9.8 Subject to Clauses 9.6 and 9.7, if any of the goods do not conform with any of the
warranties in Clause 9.2 We shall, at our option, repair or replace such goods (or the
defective part) or refund the price of such goods at the pro rata Agreement rate
provided that, if We so request, you shall, at our expense, return the goods or the
part of such goods which are defective to Us.
9.9 If We comply with Clause 9.8 We shall have no further liability for a breach of any
of the warranties in Clause 9.2 in respect of such goods.
10. Limitations of Service
10.1 While we make every effort to address and resolve issues promptly, there may
be circumstances beyond our control that prevent us from achieving a satisfactory
resolution. In such cases, we will use all reasonable endeavours to assist the client,
but we cannot guarantee a resolution.
10.2 All Reasonable Endeavours: In the event that we are unable to solve an issue
despite our best efforts, we will use all reasonable endeavours to explore alternative
solutions or provide additional assistance as appropriate. However, we cannot be
held liable for factors outside of our control that may impact the resolution process.
11. Limitation of Liability
11.1 Subject to Clauses 3 and 9, the following provisions set out our entire financial
liability (including any liabilities for the acts or omissions of our employees, agents
and sub-contractors) Our total liability in contract, tort (including negligence or
breach of statutory duty), misrepresentation, restitution or otherwise, arising in
connection with the performance or contemplated performance of this Agreement
shall be limited to the price paid for the goods.
11.2 All warranties, conditions and other terms implied by statute or common law
(save for the conditions implied by section 12 of the Sale of Goods Act 1979) are, to
the fullest extent permitted by law, excluded from the Contract.
11.3 Nothing in these Conditions excludes or limits our liability for death or personal
injury caused by our negligence or fraudulent misrepresentation or any other matter
for which liability cannot be excluded or limited under law.

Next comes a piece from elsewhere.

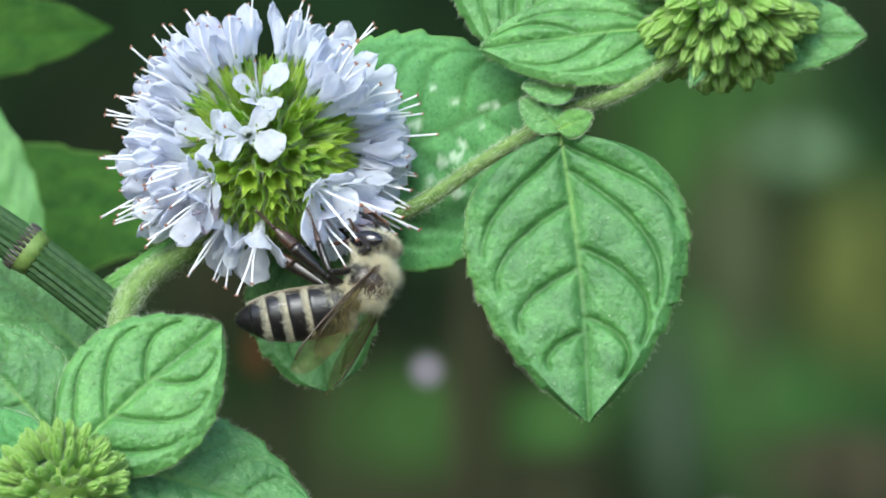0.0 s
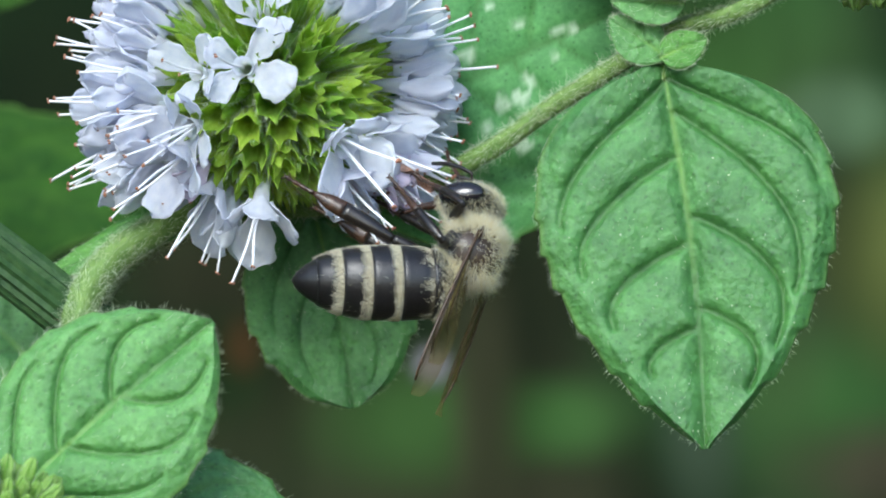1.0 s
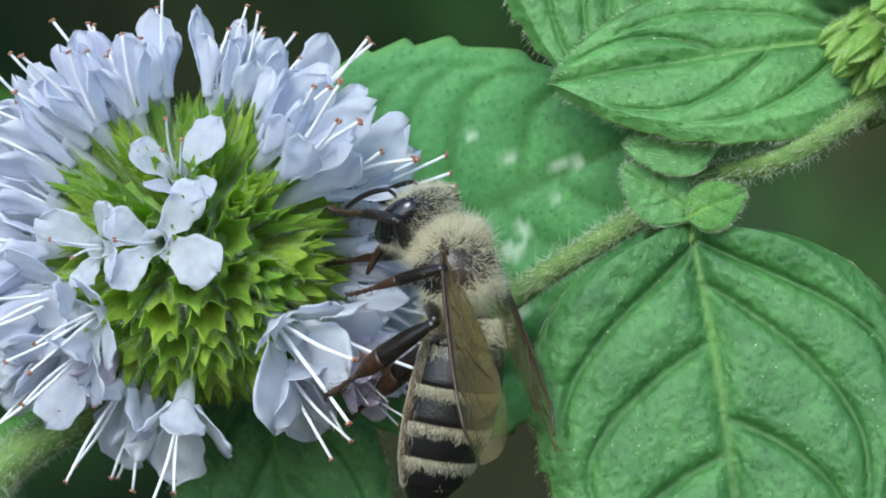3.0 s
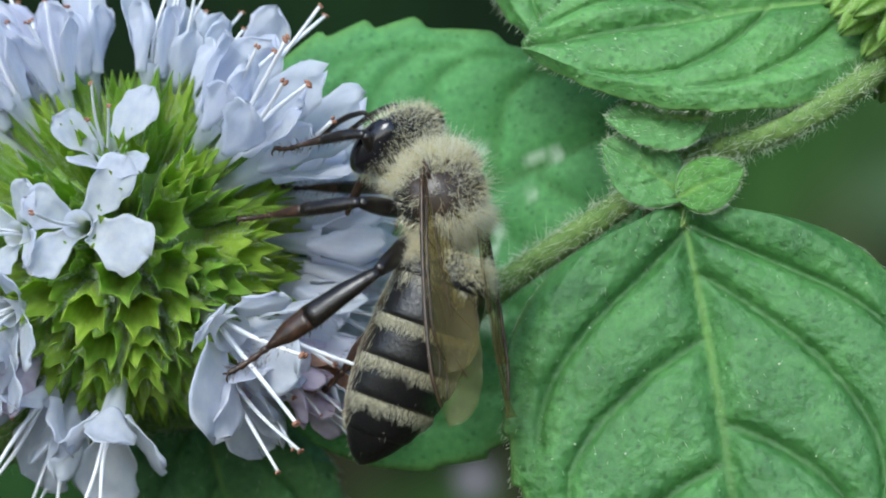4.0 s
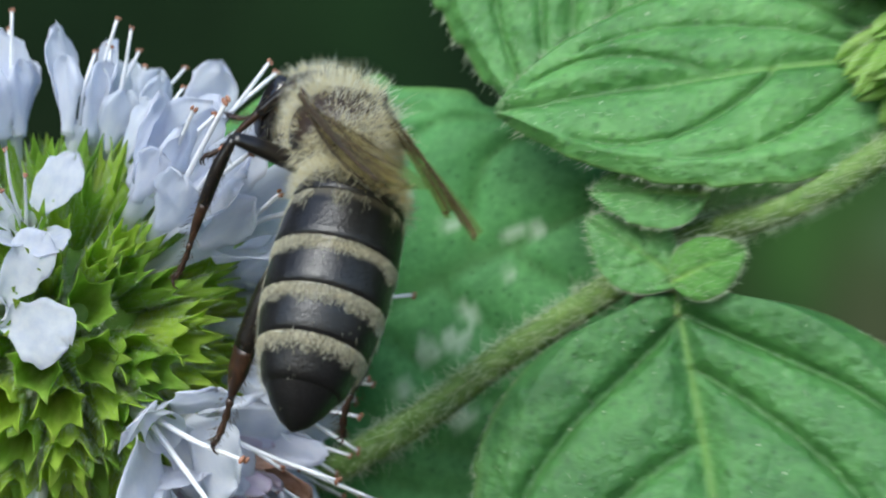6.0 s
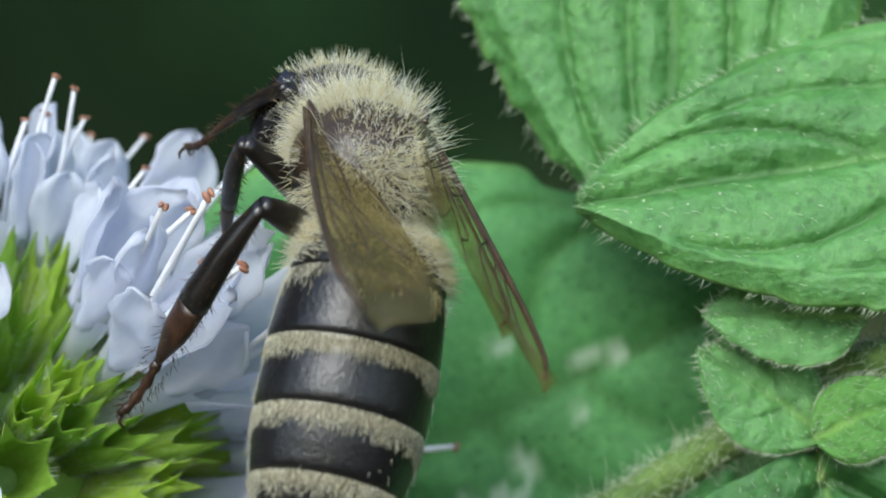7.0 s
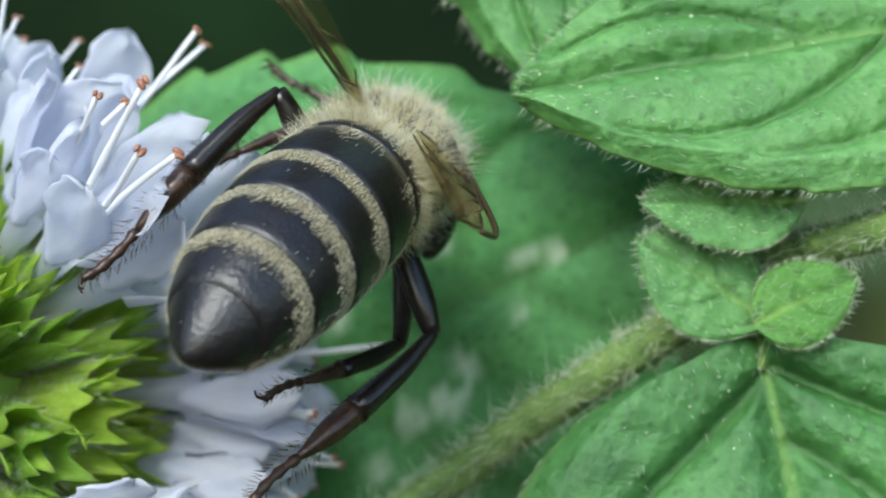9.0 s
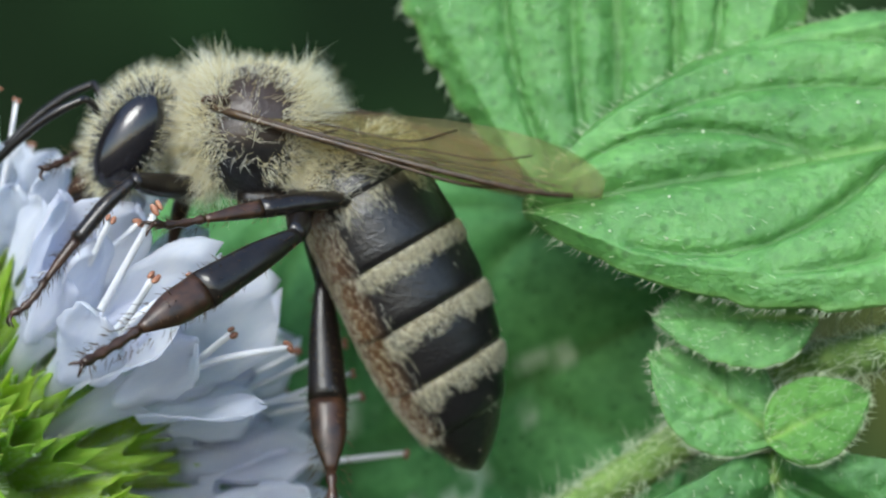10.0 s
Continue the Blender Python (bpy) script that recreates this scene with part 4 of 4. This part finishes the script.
# Seconds; place of the thorax; the ways of head, back and abdomen tip.
BEE = [
    (0, (-4.49, 1.50, -1.66), (0.45, 0.1, 0.85), (0.75, -0.6, -0.3), (-0.95, 0, -0.2)),
    (0.5, (-4.78, 1.30, -1.79), (0.4, 0.15, 0.88), (0.75, -0.6, -0.25), (-0.98, 0, -0.05)),
    (1, (-1.51, 1.20, -1.19), (0.3, 0.2, 0.92), (0.8, -0.55, -0.2), (-0.95, -0.15, 0)),
    (1.5, (-1.98, 1.00, 0.05), (-0.15, 0.1, 1), (0.88, -0.5, 0.1), (-0.86, -0.1, -0.5)),
    (2, (-0.60, 0.50, 5.22), (-0.25, 0.1, 0.97), (0.8, -0.6, 0.15), (-0.6, -0.05, -0.8)),
    (2.5, (-1.07, 0.50, 7.28), (-0.3, 0.1, 0.95), (0.75, -0.65, 0.2), (-0.12, 0, -1)),
    (2.7, (-1.08, 0.50, 6.93), (-0.3, 0.1, 0.95), (0.75, -0.65, 0.2), (-0.15, 0, -1)),
    (3.8, (-0.63, 0.50, 7.28), (-0.3, 0.1, 0.95), (0.75, -0.65, 0.2), (-0.28, 0, -0.95)),
    (4, (-0.20, 0.50, 8.64), (-0.3, 0.1, 0.95), (0.72, -0.68, 0.2), (-0.36, 0, -0.93)),
    (4.5, (-0.57, 0.50, 9.88), (-0.33, 0.1, 0.94), (0.68, -0.72, 0.25), (-0.34, 0, -0.93)),
    (4.7, (-0.72, 0.50, 9.31), (-0.33, 0.1, 0.94), (0.68, -0.72, 0.25), (-0.34, 0, -0.93)),
    (4.8, (-0.62, 0.50, 9.38), (-0.33, 0.1, 0.94), (0.68, -0.72, 0.25), (-0.34, 0, -0.93)),
    (4.9, (-0.52, 0.50, 9.53), (-0.33, 0.1, 0.94), (0.68, -0.72, 0.25), (-0.34, 0, -0.93)),
    (5, (-0.12, 0.50, 9.03), (-0.3, 0.1, 0.94), (0.68, -0.72, 0.25), (-0.33, 0, -0.93)),
    (5.2, (-0.37, 0.50, 11.41), (0, 0.2, 1), (0.3, -0.95, 0.15), (-0.28, 0, -0.95)),
    (5.3, (-0.62, 0.50, 12.11), (-0.2, 0.2, 1), (0.6, -0.75, 0.15), (-0.28, 0, -0.95)),
    (5.5, (-0.84, 0.50, 12.74), (-0.15, 0.6, 0.75), (0.2, -0.8, 0.5), (-0.25, -0.36, -0.9)),
    (5.8, (-1.73, 0.50, 13.37), (-0.25, 0.65, 0.65), (0.25, -0.7, 0.55), (-0.22, -0.4, -0.88)),
    (6, (-1.76, 0.50, 12.98), (-0.3, 0.7, 0.6), (0.3, -0.65, 0.6), (-0.22, -0.4, -0.88)),
    (6.2, (-1.93, 0.50, 13.36), (-0.25, 0.7, 0.6), (0.3, -0.65, 0.6), (-0.22, -0.4, -0.88)),
    (7.3, (-1.76, 0.50, 14.72), (-0.2, 0.65, 0.7), (0.25, -0.7, 0.55), (-0.2, -0.25, -0.93)),
    (7.4, (-0.71, 1.50, 14.64), (-0.05, 0.85, 0.45), (0.4, -0.45, 0.78), (-0.4, -0.36, -0.85)),
    (7.5, (0.20, 3.00, 13.60), (0.3, 0.92, 0.1), (0.45, -0.2, 0.85), (-0.52, -0.5, -0.69)),
    (8, (-0.10, 3.50, 11.70), (0.12, 0.98, 0.05), (0.5, 0, 0.82), (-0.5, -0.75, -0.43)),
    (8.5, (-0.08, 4.50, 12.05), (0.12, 0.98, 0.05), (0.5, 0, 0.82), (-0.45, -0.79, -0.4)),
    (9, (-0.10, 4.00, 12.40), (0.12, 0.98, 0.05), (0.5, 0, 0.82), (-0.46, -0.78, -0.42)),
    (9.2, (0.15, 3.00, 12.49), (0.05, 0.95, 0.2), (0.5, -0.1, 0.82), (-0.45, -0.64, -0.62)),
    (9.4, (-0.86, 3.50, 14.10), (-0.7, 0.45, 0.2), (0.7, -0.1, 0.7), (-0.17, -0.55, -0.82)),
    (9.5, (-1.38, 4.20, 14.46), (-0.88, 0.4, 0.12), (0.75, -0.05, 0.65), (-0.06, -0.6, -0.8)),
    (9.8, (-2.53, 4.30, 15.43), (-0.95, 0.12, 0.12), (0.35, -0.25, 0.88), (0.22, -0.2, -0.95)),
    (10, (-3.22, 4.50, 15.87), (-0.97, 0, 0.1), (0.2, -0.25, 0.95), (0.47, 0, -0.88)),
]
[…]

11.4 You acknowledge that in relation to the goods and services provided by Us that
such goods and services (and in particular the provision of training by Us) has not
been designed to meet Your individual requirements and that it is therefore your
responsibility to ensure that such goods and services meet your requirements. We
shall not be liable for any failure of the goods and services to provide any particular
facility or function.
11.5 You acknowledge that in relation to the provision of training that such services
may be cancelled due to unforeseen circumstances. In such circumstances we shall
use reasonable endeavours to engage a replacement to provide training or to
provide an alternative venue where appropriate. However, if we are not able to
provide the training our liability shall be limited to the cost of the training to You, we
shall not be liable for any direct or indirect losses you incur for example in relation to
your travel expenses and the cost of any subsistence or accommodation, whether
such costs were foreseeable or not.
- Intellectual Property and Data Protection
12.1 We (or our suppliers) retain all intellectual property rights in all goods we supply
to You. We may litigate, negotiate and settle all claims in relation to any such
intellectual property rights if the litigation is directly related to goods supplied to
You.
12.2 We will take all reasonable precautions to keep your details and the details of
your order and payment secure and in accordance with the Data Protection Act 1998
13. Force Majeure
We reserve the right to defer the date of delivery or to cancel an Agreement or
reduce the volume of goods you order (without liability to you) if We are prevented
from or delayed in the carrying on of our business due to circumstances beyond our
reasonable control. If the circumstances in question continue for a continuous
period in excess of 180 days, you shall be entitled to give Us notice in writing to
terminate the Agreement.
- Written Communications and Notices
14.1 Applicable laws require that some of the information or communications We
send to you should be in writing. When using our website, you accept that
communication with Us will be mainly electronic. We will contact you by e-mail or
provide you with information by posting notices on our website. For contractual
purposes, You agree to this electronic means of communication and You
acknowledge that all contracts, notices, information and other communications that
We provide to you electronically comply with any legal requirement that such
communications be in writing. This Clause does not affect your statutory rights.
14.2 All notices given under or in connection with the Agreement shall be in writing
and shall be sent to the address of the recipient set out in this Agreement or such
other address as the recipient may designate by notice given in accordance with the
provisions of this clause. Any such notice may be delivered personally by hand
(including by commercial courier) or by first class pre-paid letter (or by air-mail if
overseas) or by facsimile transmission, and shall be deemed to have been served, if
by hand, when delivered; if by first class post, 48 hours after posting; (if by air-mail,
fifive days from the date of posting) and if by facsimile transmission or e-mail, when
successfully dispatched in full.
15. General
Each of our rights or remedies under the Agreement is without prejudice to any
other of our rights or remedies whether under the Agreement or not. If any
provision of the Agreement is found by any court, tribunal or administrative body of
competent jurisdiction to be wholly or partly illegal, invalid, void, unenforceable or
unreasonable it shall to the extent of such illegality, invalidity, voidability,
unenforceability or unreasonableness be deemed severable and the remaining
provisions of the Agreement and the remainder of such provision shall continue in
full force and effect.
If We fail or delay in enforcing or partially enforcing any provision of the Agreement
this shall not be construed as a waiver of any of its rights under the Agreement. Any
waiver by Us of any breach of, or any default under, any provision of the Agreement
by you shall not be deemed a waiver of any subsequent breach or default and shall
in no way affect the other terms of the Agreement.
16. Applicable Law / Jurisdiction
The formation, existence, performance, validity and all aspects of the Agreement will
be subject to English law and the English courts will have exclusive jurisdiction in
respect of any dispute arising from the Agreement.